**Task instructions:** Leave out any picture and return the remaining listing below exactly as given.

>> begin Data section

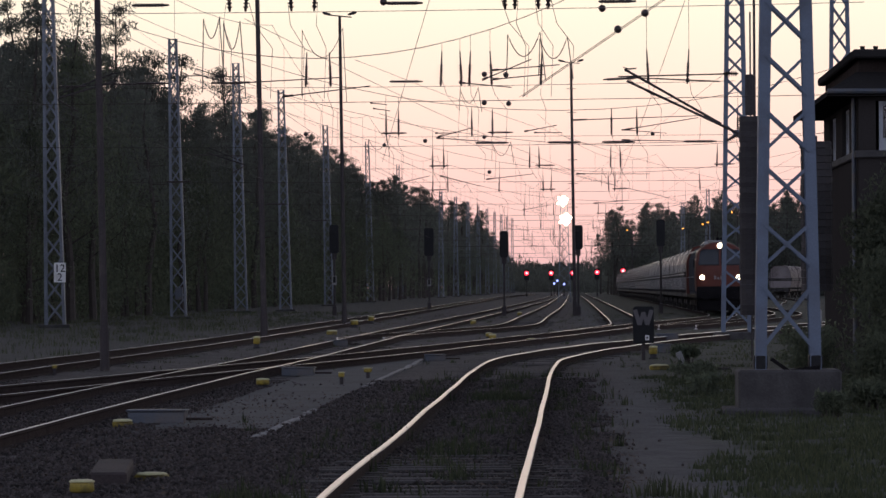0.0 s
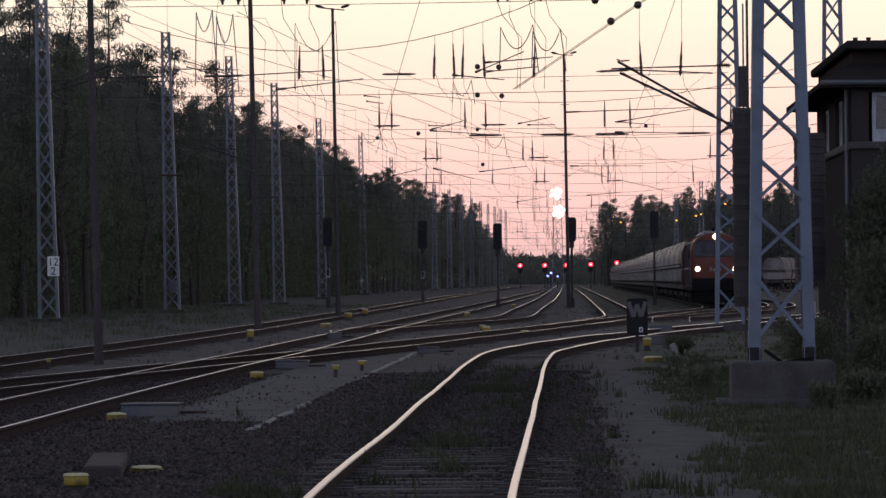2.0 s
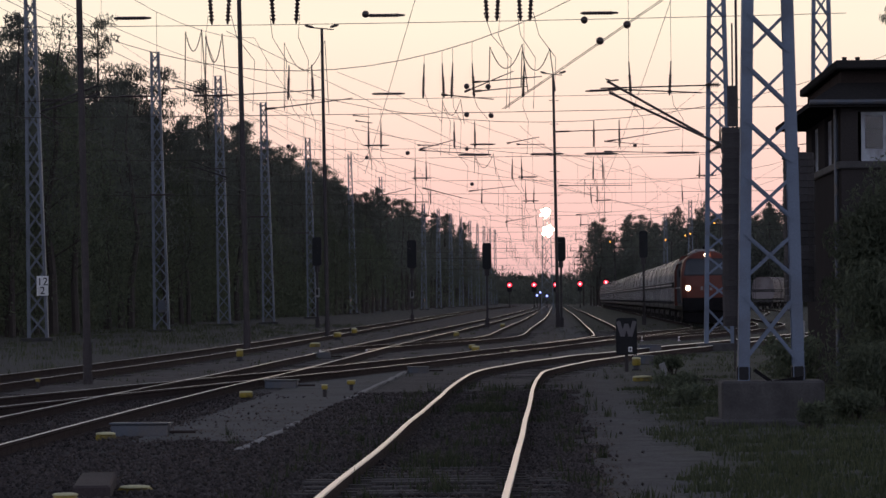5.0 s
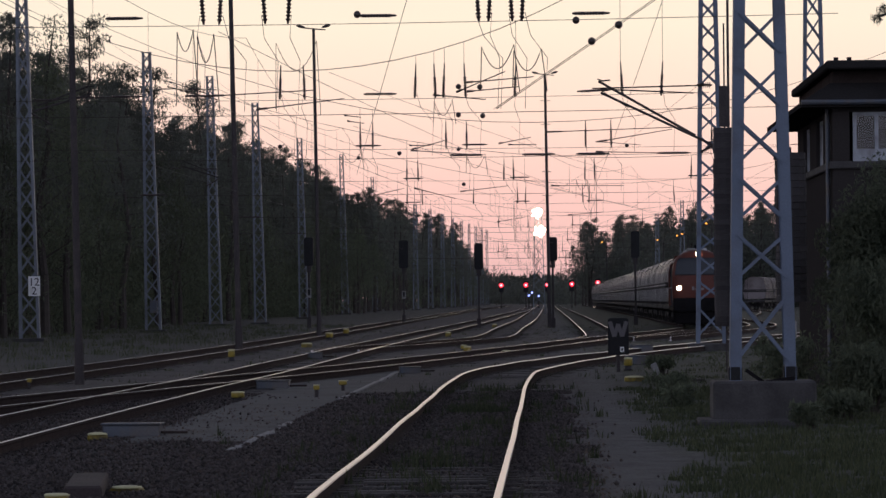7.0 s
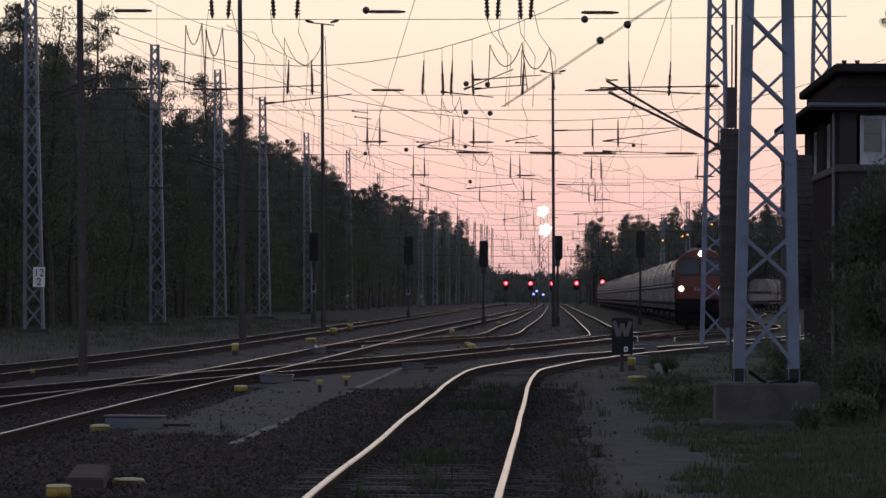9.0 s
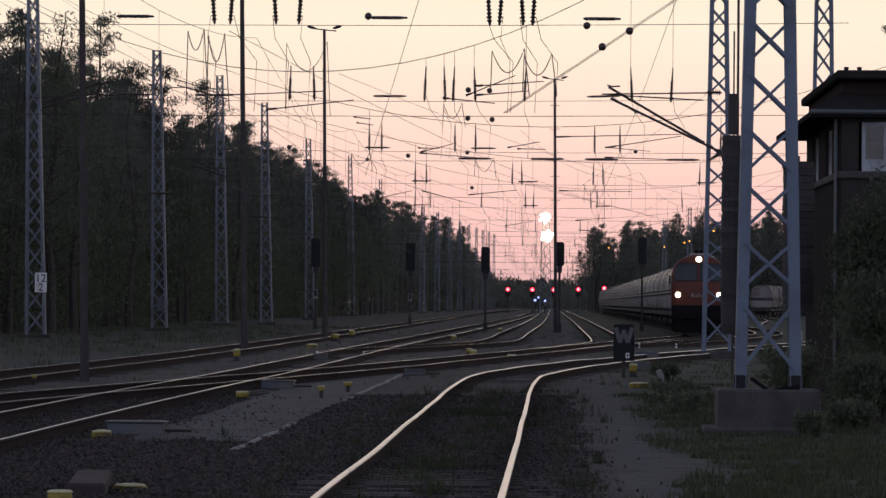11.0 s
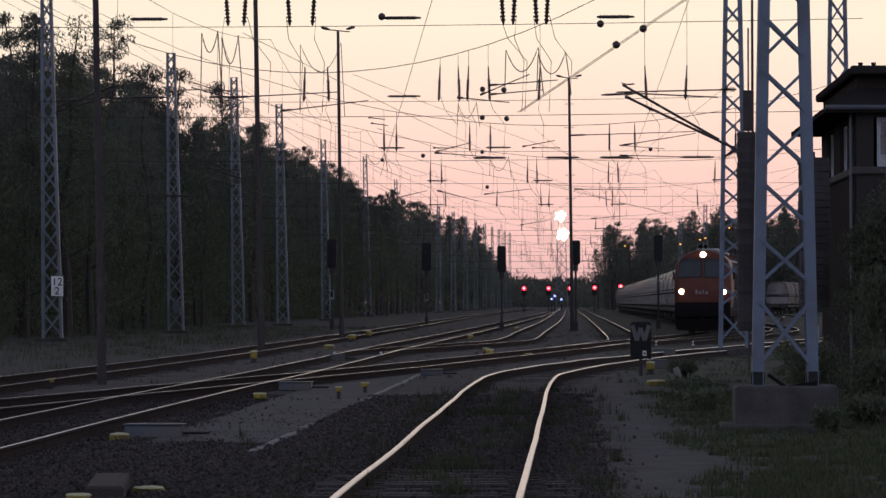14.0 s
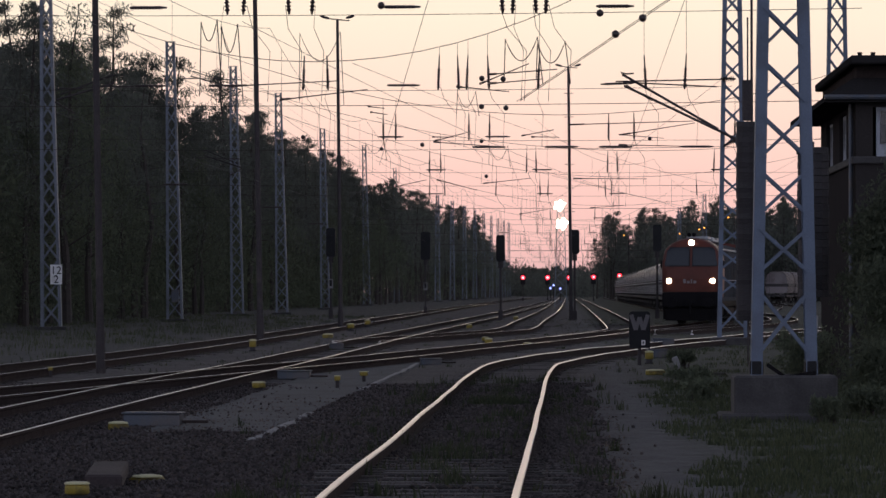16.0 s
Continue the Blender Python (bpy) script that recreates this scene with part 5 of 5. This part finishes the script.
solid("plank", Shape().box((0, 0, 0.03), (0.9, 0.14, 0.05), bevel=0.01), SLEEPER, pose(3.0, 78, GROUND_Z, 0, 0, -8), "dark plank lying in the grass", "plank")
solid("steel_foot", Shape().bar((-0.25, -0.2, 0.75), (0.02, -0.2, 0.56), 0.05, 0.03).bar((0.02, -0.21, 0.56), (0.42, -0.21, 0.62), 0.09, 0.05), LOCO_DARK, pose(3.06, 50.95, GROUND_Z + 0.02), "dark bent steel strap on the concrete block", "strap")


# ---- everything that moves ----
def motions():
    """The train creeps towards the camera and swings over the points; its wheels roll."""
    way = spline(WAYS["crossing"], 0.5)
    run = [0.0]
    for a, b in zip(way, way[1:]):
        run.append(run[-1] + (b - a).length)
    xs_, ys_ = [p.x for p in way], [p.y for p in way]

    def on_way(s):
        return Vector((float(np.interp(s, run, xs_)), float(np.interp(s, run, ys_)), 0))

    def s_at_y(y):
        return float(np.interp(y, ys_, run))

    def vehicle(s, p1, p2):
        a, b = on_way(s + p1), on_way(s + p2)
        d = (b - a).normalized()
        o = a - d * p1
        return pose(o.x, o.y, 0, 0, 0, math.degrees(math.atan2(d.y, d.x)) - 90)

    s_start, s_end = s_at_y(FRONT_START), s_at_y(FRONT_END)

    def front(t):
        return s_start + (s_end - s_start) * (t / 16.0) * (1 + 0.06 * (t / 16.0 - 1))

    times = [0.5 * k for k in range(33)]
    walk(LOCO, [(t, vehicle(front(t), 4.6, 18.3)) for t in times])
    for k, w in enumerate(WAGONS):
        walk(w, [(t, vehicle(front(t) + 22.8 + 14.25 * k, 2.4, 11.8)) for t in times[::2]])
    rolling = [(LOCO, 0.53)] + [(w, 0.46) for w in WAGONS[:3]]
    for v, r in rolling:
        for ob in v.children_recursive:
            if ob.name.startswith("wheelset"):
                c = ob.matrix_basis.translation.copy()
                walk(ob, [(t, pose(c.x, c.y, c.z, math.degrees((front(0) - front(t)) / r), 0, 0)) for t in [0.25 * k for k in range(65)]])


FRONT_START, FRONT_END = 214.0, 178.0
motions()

>> end Data section

**Answer for this exercise:**
0.0 s
2.0 s
5.0 s
7.0 s
9.0 s
11.0 s
14.0 s
16.0 s
Continue the Blender Python (bpy) script that recreates this scene with part 5 of 5. This part finishes the script.
solid("plank", Shape().box((0, 0, 0.03), (0.9, 0.14, 0.05), bevel=0.01), SLEEPER, pose(3.0, 78, GROUND_Z, 0, 0, -8), "dark plank lying in the grass", "plank")
solid("steel_foot", Shape().bar((-0.25, -0.2, 0.75), (0.02, -0.2, 0.56), 0.05, 0.03).bar((0.02, -0.21, 0.56), (0.42, -0.21, 0.62), 0.09, 0.05), LOCO_DARK, pose(3.06, 50.95, GROUND_Z + 0.02), "dark bent steel strap on the concrete block", "strap")


# ---- everything that moves ----
def motions():
    """The train creeps towards the camera and swings over the points; its wheels roll."""
    way = spline(WAYS["crossing"], 0.5)
    run = [0.0]
    for a, b in zip(way, way[1:]):
        run.append(run[-1] + (b - a).length)
    xs_, ys_ = [p.x for p in way], [p.y for p in way]

    def on_way(s):
        return Vector((float(np.interp(s, run, xs_)), float(np.interp(s, run, ys_)), 0))

    def s_at_y(y):
        return float(np.interp(y, ys_, run))

    def vehicle(s, p1, p2):
        a, b = on_way(s + p1), on_way(s + p2)
        d = (b - a).normalized()
        o = a - d * p1
        return pose(o.x, o.y, 0, 0, 0, math.degrees(math.atan2(d.y, d.x)) - 90)

    s_start, s_end = s_at_y(FRONT_START), s_at_y(FRONT_END)

    def front(t):
        return s_start + (s_end - s_start) * (t / 16.0) * (1 + 0.06 * (t / 16.0 - 1))

    times = [0.5 * k for k in range(33)]
    walk(LOCO, [(t, vehicle(front(t), 4.6, 18.3)) for t in times])
    for k, w in enumerate(WAGONS):
        walk(w, [(t, vehicle(front(t) + 22.8 + 14.25 * k, 2.4, 11.8)) for t in times[::2]])
    rolling = [(LOCO, 0.53)] + [(w, 0.46) for w in WAGONS[:3]]
    for v, r in rolling:
        for ob in v.children_recursive:
            if ob.name.startswith("wheelset"):
                c = ob.matrix_basis.translation.copy()
                walk(ob, [(t, pose(c.x, c.y, c.z, math.degrees((front(0) - front(t)) / r), 0, 0)) for t in [0.25 * k for k in range(65)]])


FRONT_START, FRONT_END = 214.0, 178.0
motions()